Projected Doom
The descent into madness began yesterday. Actually it has its origins on Sunday. I have been working on this Electronic Imaging video project a bit. By the time I finished up Monday night around 2:00 I had spent probably 6 hours working on this assignment. In reality I should have put in more like 10 hours or work for it, but I am always a little behind with these things. So I am working on this big Photoshop file, that has pretty much every element for the video contained in it, during class Tuesday morning. At the end of class I do my final save of the file onto my extrernal Hard-Drive and lo, Photoshop freezes. Several minutes of waiting convinced me to Force Quit photoshop and even unplug my hard-drive without being able to cleanly unmount it. When the drive was plugged back in, surprise, file-size is Zero KB. No photoshop file there. Six hours of work, gone. Backups! Backups! Backups!

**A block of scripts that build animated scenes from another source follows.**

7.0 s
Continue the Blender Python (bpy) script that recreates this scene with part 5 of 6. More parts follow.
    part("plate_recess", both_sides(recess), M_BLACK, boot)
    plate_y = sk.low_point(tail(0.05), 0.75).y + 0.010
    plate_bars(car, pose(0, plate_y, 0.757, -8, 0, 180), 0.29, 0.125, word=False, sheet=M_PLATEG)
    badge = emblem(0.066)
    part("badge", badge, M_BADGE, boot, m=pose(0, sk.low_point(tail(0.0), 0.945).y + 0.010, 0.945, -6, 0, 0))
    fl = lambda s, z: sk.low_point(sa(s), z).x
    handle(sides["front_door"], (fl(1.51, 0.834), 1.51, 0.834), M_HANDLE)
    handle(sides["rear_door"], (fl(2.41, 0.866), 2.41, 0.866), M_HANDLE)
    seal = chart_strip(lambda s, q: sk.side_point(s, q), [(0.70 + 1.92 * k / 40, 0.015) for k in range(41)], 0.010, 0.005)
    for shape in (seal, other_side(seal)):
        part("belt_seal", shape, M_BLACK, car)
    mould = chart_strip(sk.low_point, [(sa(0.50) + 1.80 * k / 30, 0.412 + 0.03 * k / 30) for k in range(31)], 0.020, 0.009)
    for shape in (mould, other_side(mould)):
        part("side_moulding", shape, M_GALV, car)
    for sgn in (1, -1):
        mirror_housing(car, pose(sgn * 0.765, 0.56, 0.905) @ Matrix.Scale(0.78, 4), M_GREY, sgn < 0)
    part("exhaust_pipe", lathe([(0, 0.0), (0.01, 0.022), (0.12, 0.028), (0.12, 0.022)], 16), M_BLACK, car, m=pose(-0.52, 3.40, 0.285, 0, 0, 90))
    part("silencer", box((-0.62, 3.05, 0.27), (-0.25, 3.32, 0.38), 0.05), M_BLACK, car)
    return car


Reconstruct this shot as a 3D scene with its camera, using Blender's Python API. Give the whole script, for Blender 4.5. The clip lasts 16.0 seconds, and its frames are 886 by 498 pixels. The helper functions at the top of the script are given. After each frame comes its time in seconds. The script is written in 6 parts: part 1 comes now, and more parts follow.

So that pretty much ruined the rest of my morning. No disc recovery tool could find the file, I would have to start over. I left work a couple hours early, went to the lab, and stayed there until 7pm. At 7 Becca invited me over to her house and had prepared a delicious supper of Parmesan Potato soup for me. Becca is the most awesome fiancé in the entire world. Tuesday night is supposed to be our date night each week. She totally understood and helped me out when I was panicked and upset about this project. She even came into the lab after supper and spent the rest of the night with me helping out a ton on my script and staying with me late into the night again. But with her help we didn’t stay as late as could have happened. By 1 am we were done with the script the graphics layout, and had recorded all of the narration.
So tonight I will be in the lab for many hours actually putting this thing into After Effects and animating it. Which is actually supposed to be the challenging point of this little assignment.
Anyways, today I woke up and feel much better about everything. I feel refreshed and ready to go for the day. Work , school, anything. My mind, or the coffee, may just be fooling me into thinking I am fine though. Sometimes I think I can feel my blood pulsing through the vessels in my skin. That might be a sign that I am tired.